In his foreword to the QDR document, Rumsfeld insisted that it is critical for America to invest more money in defense.

“The loss of life and damage to our economy from the attack of Sept. 11, 2001, should give us a new perspective on the question of what this country can afford for its defense,” Rumsfeld asserted. “It would be reckless to press our luck with false economies or gamble with our children’s future. This nation can afford to spend what is needed to deter the adversaries of tomorrow and to underpin our prosperity. Those costs do not begin to compare with the cost in human lives and resources if we fail to do so.”

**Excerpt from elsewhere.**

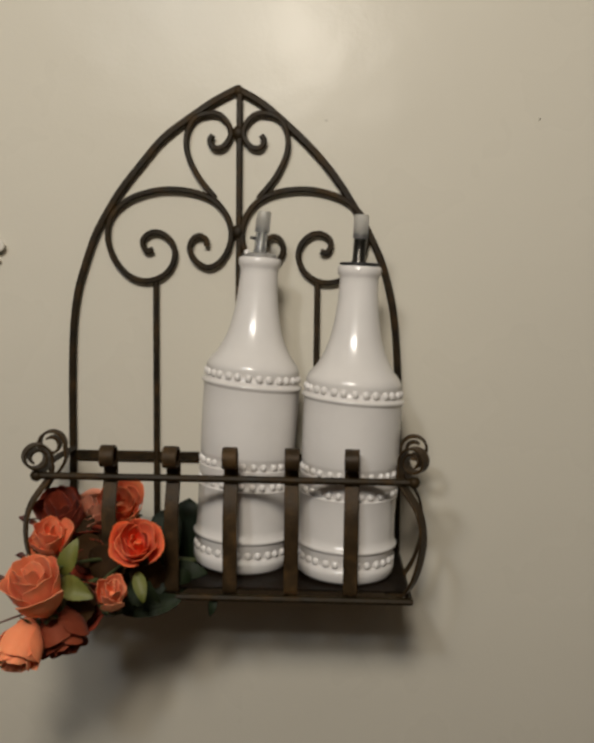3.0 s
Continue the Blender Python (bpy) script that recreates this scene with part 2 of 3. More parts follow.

What the Force Must Be Able To Do

From Paul Wolfowitz, deputy secretary of defense, in Oct. 4 testimony to the Senate Armed Services Committee:

“In the QDR, we are proposing a new, more comprehensive approach. US forces will maintain the capability to:

  • Defend the American homeland.
  • Deter conflicts in four critical areas of the world, by demonstrating the ability to defeat enemy attacks, and do so far more swiftly than in the past or even today.
  • Defeat aggressors in overlapping time frames in any two of those four areas.
  • At the direction of the President, decisively defeat one of these two adversaries–to include invading and occupying enemy territory.
  • Decisively impose our will on any one aggressor of our choosing.
  • Conduct a limited number of contingencies short of war in peacetime without excessive stress on our men and women in uniform.”